L'entrepreneur Nicolo Milioto a par ailleurs nié devant la commission Charbonneau avoir tiré avantage de sa proximité avec le clan Rizzuto. Mais pour la première fois, il a reconnu qu'il avait «encaissé» de l'argent une fois, même s'il continue à dire qu'il n'a jamais servi d'intermédiaire entre la mafia et les entrepreneurs en construction de Montréal.

Averti à deux reprises mardi qu'il s'exposait à des accusations d'outrage au tribunal, Milioto a semblé un peu plus coopératif ce matin. Il a reconnu qu'il avait accepté une fois de l'argent de Nicolo Rizzuto. «Je n'ai jamais profité de cet argent personnellement», a-t-il toutefois assuré.

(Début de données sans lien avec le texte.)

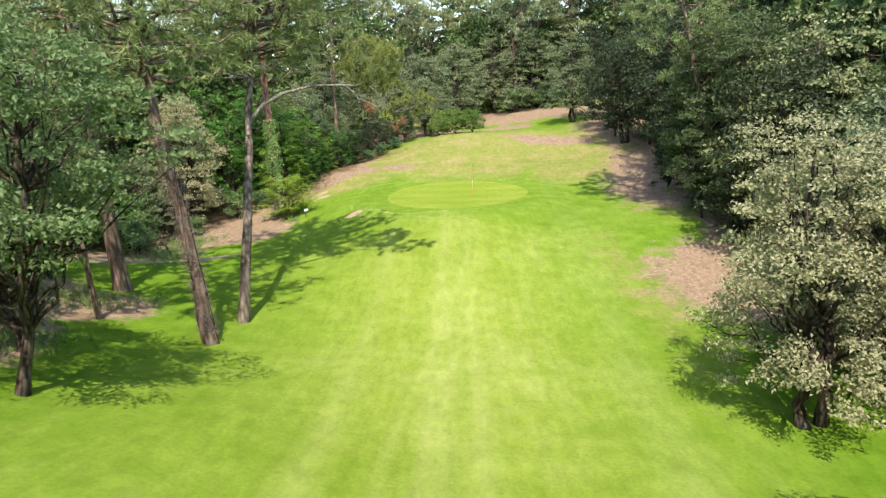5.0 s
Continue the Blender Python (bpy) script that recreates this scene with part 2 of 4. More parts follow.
TURF, GREEN = ground_material(), green_material()
PINE_BARK = bark_material("pine_bark", (0.085, 0.058, 0.045), (0.38, 0.265, 0.20), 6)
GREY_BARK = bark_material("oak_bark", (0.026, 0.020, 0.015), (0.145, 0.112, 0.082), 9)
OLD_BARK = bark_material("old_bark", (0.075, 0.058, 0.047), (0.31, 0.245, 0.195), 6)
PALE_BARK = bark_material("dead_wood", (0.14, 0.12, 0.10), (0.36, 0.33, 0.28), 11)
OAK_LEAF = leaf_material("oak_leaf", (0.064, 0.124, 0.042), (0.225, 0.320, 0.125), 0.38)
HOLM_LEAF = leaf_material("holm_oak_leaf", (0.100, 0.128, 0.054), (0.260, 0.290, 0.132), 0.2, 0.55)
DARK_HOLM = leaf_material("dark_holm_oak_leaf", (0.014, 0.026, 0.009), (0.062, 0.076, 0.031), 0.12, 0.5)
LOCUST_LEAF = leaf_material("locust_leaf", (0.047, 0.160, 0.023), (0.175, 0.350, 0.060), 0.4)
# lighter copy of the locust leaf that carries sunshine in its green
SUNLIT_LOCUST = leaf_material("sunlit_locust_leaf", (0.105, 0.240, 0.030), (0.290, 0.450, 0.075), 0.45)
BRIGHT_LEAF = leaf_material("bright_leaf", (0.195, 0.285, 0.028), (0.420, 0.500, 0.070), 0.5)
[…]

Pour la première fois, il a également accepté de dire à qui il avait livré de l'argent : Francesco Catania, non sans hésiter longuement. Il a même demandé, à un moment, que son micro soit fermé.

«Êtes-vous en train de me dire que vous seriez plus enclin à parler à micro fermé?», lui a demandé la juge Charbonneau. «Pas vraiment...», a rétorqué Milioto.

Le commissaire Renaud Lachance a quant à lui eu plus de succès à faire parler le témoin. Il l'a longuement questionné sur sa relation avec Nicolo Rizzuto, ce matin. Il s'est notamment étonné du fait que  l'entrepreneur Paolo Catania avait passé par Milioto pour inviter les hauts dirigeants du clan sicilien à la fête de retraite de son père, Francesco Catania. «Je n'ai jamais caché que je connaissais les Rizzuto, et tout le monde le savait. Je ne sais pas pourquoi on m'a appelé, mais j'ai fait le travail», a simplement dit Milioto.

Soulignant que côtoyer la mafia risquait d'être préjudiciable pour un entrepreneur, le commissaire Lachance lui a demandé s'il continuait à fréquenter Rizzuto parce qu'il tirait avantage de cette relation. «Je n'avais aucun avantage», s'est borné à dire l'entrepreneur.

Nicolo Milioto s'est défendu d'avoir appartenu au crime organisé. Il a soutenu qu'il s'était laissé entraîné dans leurs affaires à son insu, en acceptant de rendre quelques menus services. «C'est devenu une routine et j'ai embarqué - ça peut paraître niaiseux - sans savoir pourquoi.»

Milioto a tenu à défendre la mémoire du défunt patriarche du clan sicilien. «Rizzuto était un homme bon avec moi. Je le respectais.»

Il ne regrette pas de l'avoir longtemps côtoyé, mais simplement d'avoir manipulé son argent.

La juge France Charbonneau a demandé à Milioto d'expliquer pourquoi il a déclaré hier: «Si vous me maltraitez, je peux vous maltraiter de la même façon.» Il a dit qu'il s'était mal exprimé et que l'expression n'est pas péjorative en Italien. «Je me suis mal exprimé, peut-être qu'en français ça veut dire autre chose.»